During their research on oral epic between Bosnia, Herzegovina, and Montenegro, Milman Parry and Albert Lord set out to test their theories about a new era of Homeric scholarship, observing how some unlettered singers from the Balkans composed their poems: these singers of tales could perform several thousands of verses – in the XX century! – without the aid of writing.
One of them, Avdo Međedović, performed a version of the tale “the Wedding of Meho Smailagić”, which was more than twelve thousand lines long: it took him just a few days and “many cups of coffee”.

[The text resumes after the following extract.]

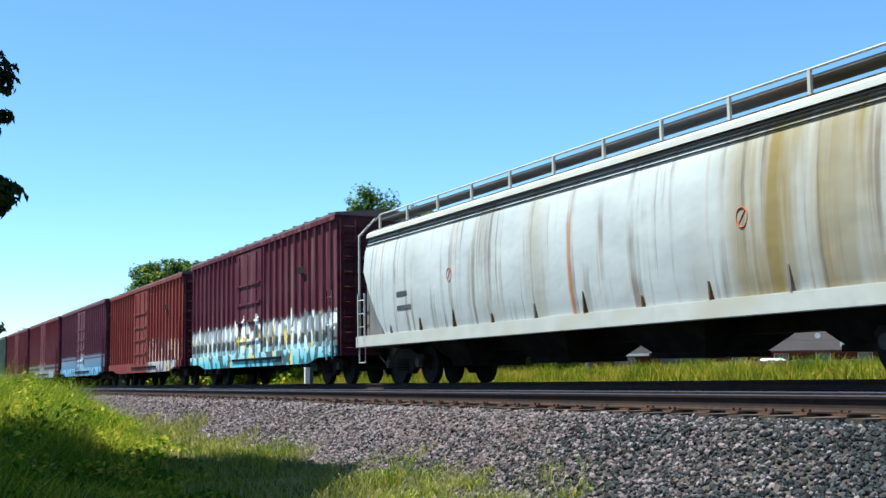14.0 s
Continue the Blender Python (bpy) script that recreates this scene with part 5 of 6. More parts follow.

Many years later, in another dimension, at another level, I thought about that wedding, when, wandering through the almost deserted lands of the Campanian Appennino, I picked up off mud and dust a small photographic archive. I don’t know much about the subjects portrayed, nor about the photographer, but I am quite confident that the weddings in these pictures took place in the late Sixties. In his essay about the visual ethnography of Sicilian rural communities, Rosario Perricone focuses on the orality of images, pointing out how, ironically, in this age of Literacy, photography replaces words, or, at least, precedes them in preserving and passing down universal knowledge, independently of authorship. Following this trail, I went back to the places I could recognize in the pictures and I let the passage of time speak: those places were different and yet always the same, just like the songs of the bards.